Convite pontifício. Enquanto isso, por meio de uma carta escrita em 16 de janeiro, João Paulo II respondeu às duas recentes missivas que lhe foram enviadas nos últimos meses pelo patriarca ecumênico de Constantinopla, Bartolomeu I (cf. 30Dias nº 1, janeiro de 2004, p. 19). Na primeira, datada de 29 de novembro, o patriarca reafirmava, com base em velhos cânones conciliares, as prerrogativas históricas e canônicas dos antigos patriarcas das Igrejas do Oriente, discordando do texto enviado pelo Vaticano ao Patriarcado de Moscou (e que, de lá, “circulou” entre os líderes das outras Igrejas ortodoxas), no qual se ofereciam teses para a discussão teológica em torno da instituição patriarcal, para verificar, entre outras coisas, a legitimidade canônica de um eventual reconhecimento futuro do patriarcado greco-católico ucraniano. Depois, no início de janeiro, o primus inter pares dos patriarcas ortodoxos enviou ao Papa uma outra mensagem por ocasião do aniversário de quarenta anos do histórico encontro entre o papa Paulo VI e o patriarca ecumênico Atenágoras em Jerusalém.
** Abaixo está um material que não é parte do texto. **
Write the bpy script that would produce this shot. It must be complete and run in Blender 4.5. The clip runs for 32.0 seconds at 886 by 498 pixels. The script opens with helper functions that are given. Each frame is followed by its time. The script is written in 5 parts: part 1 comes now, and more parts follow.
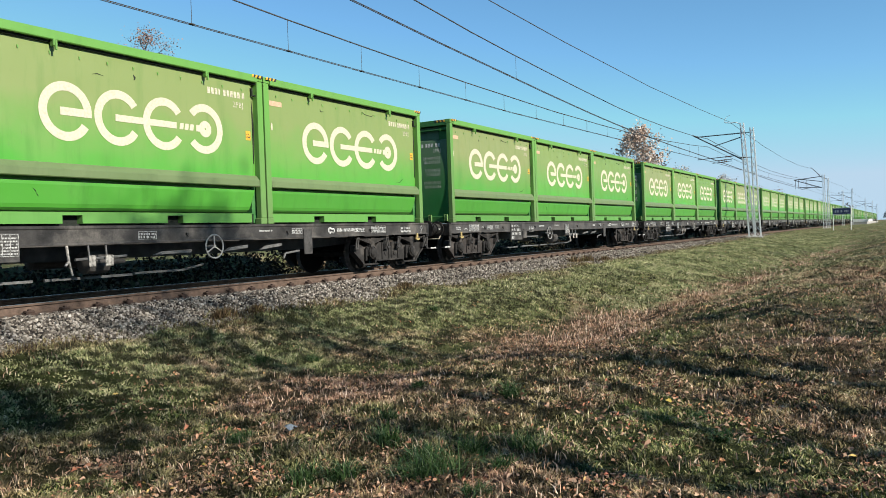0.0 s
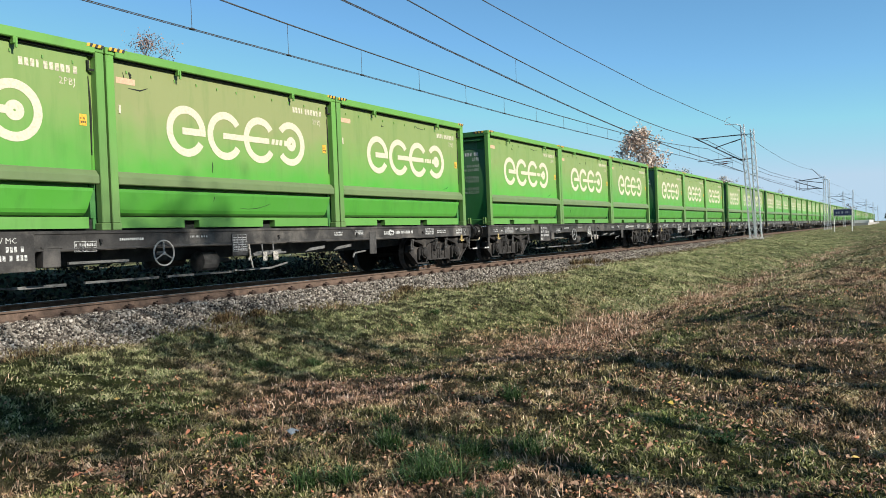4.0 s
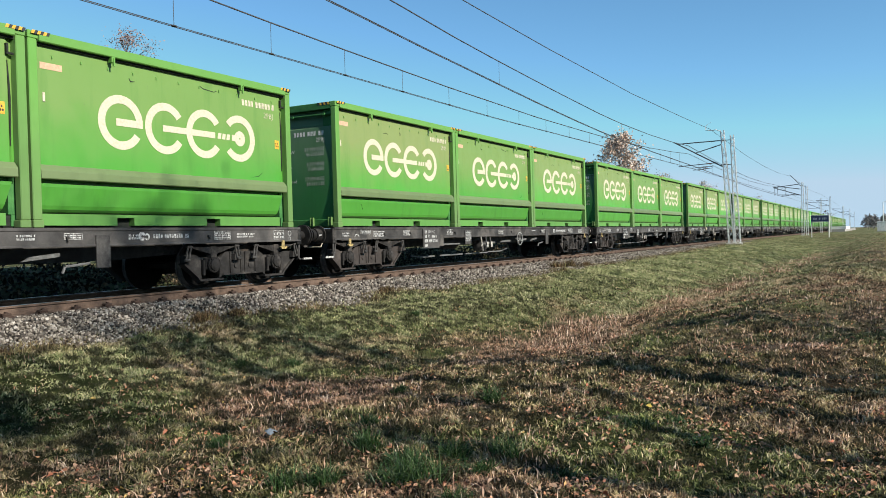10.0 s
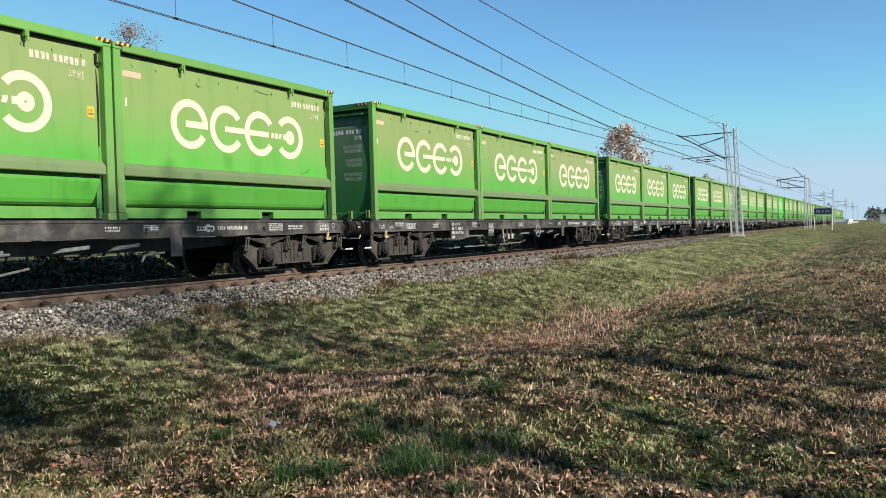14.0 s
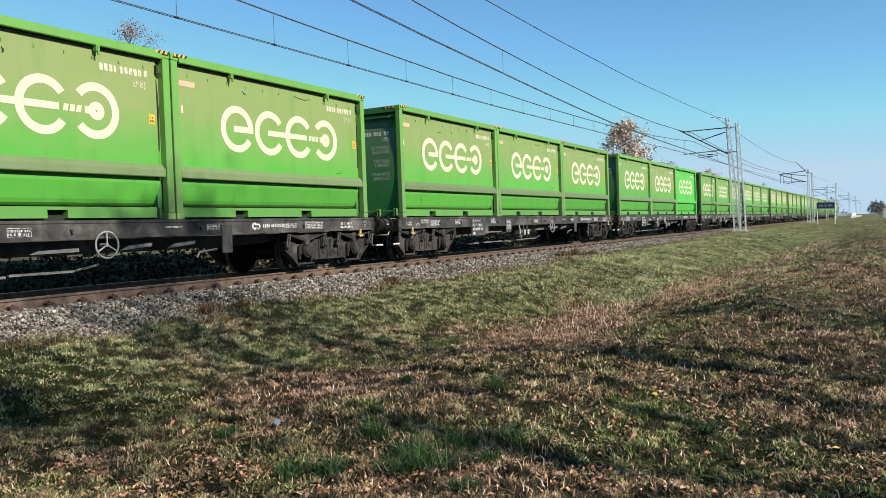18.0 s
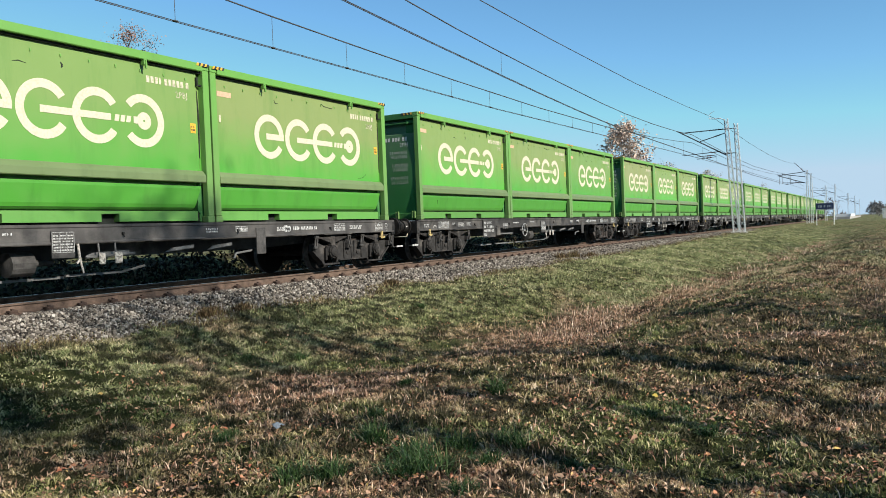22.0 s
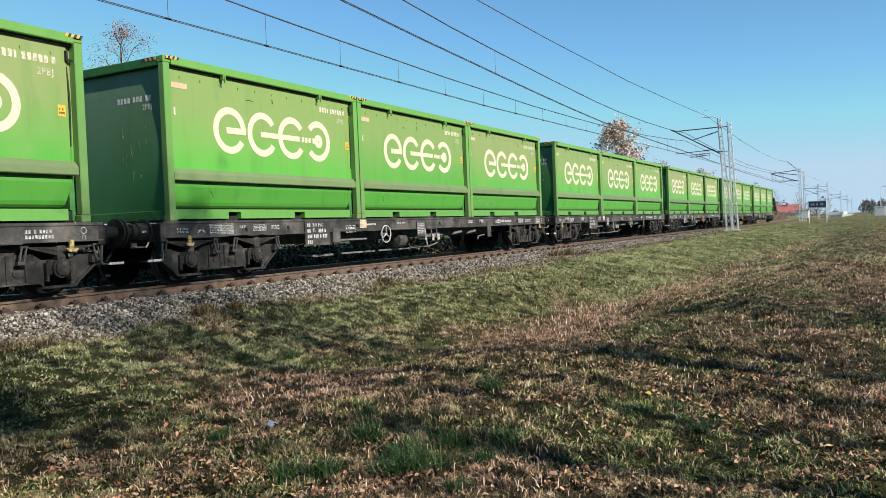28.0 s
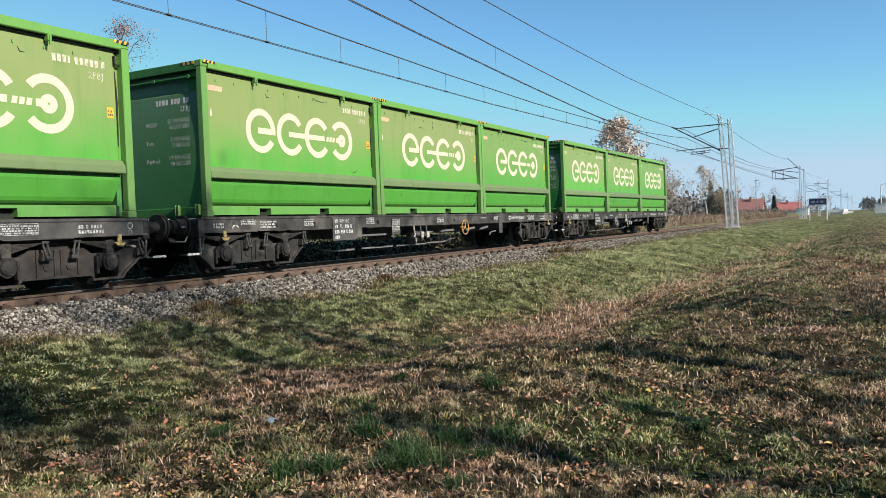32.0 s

Na carta de resposta, de tom cordial, que pôde ser lida durante alguns dias no site em língua grega do patriarcado ecumênico, o Papa frisa que o ministério da unidade foi entregue “pelo próprio Cristo” de uma maneira toda particular ao bispo de Roma, para resolver também questões controversas como que Bartolomeu levantava a respeito do estatuto histórico-teológico dos patriarcados. João Paulo II reconhece que o confronto entre opiniões legítimas no caminho da Igreja pode ser expressão de “amor à Esposa de Cristo”, desde que não comprometa o depositum apostólico sobre o qual foram chamados a vigiar os sucessores dos apóstolos. E conclui convidando o patriarca a vir a Roma “por ocasião da festa dos santos Pedro e Paulo, em 29 de junho próximo”, para celebrarem juntos o quadragésimo aniversário do encontro entre Paulo VI e Atenágoras e discutirem as questões controversas.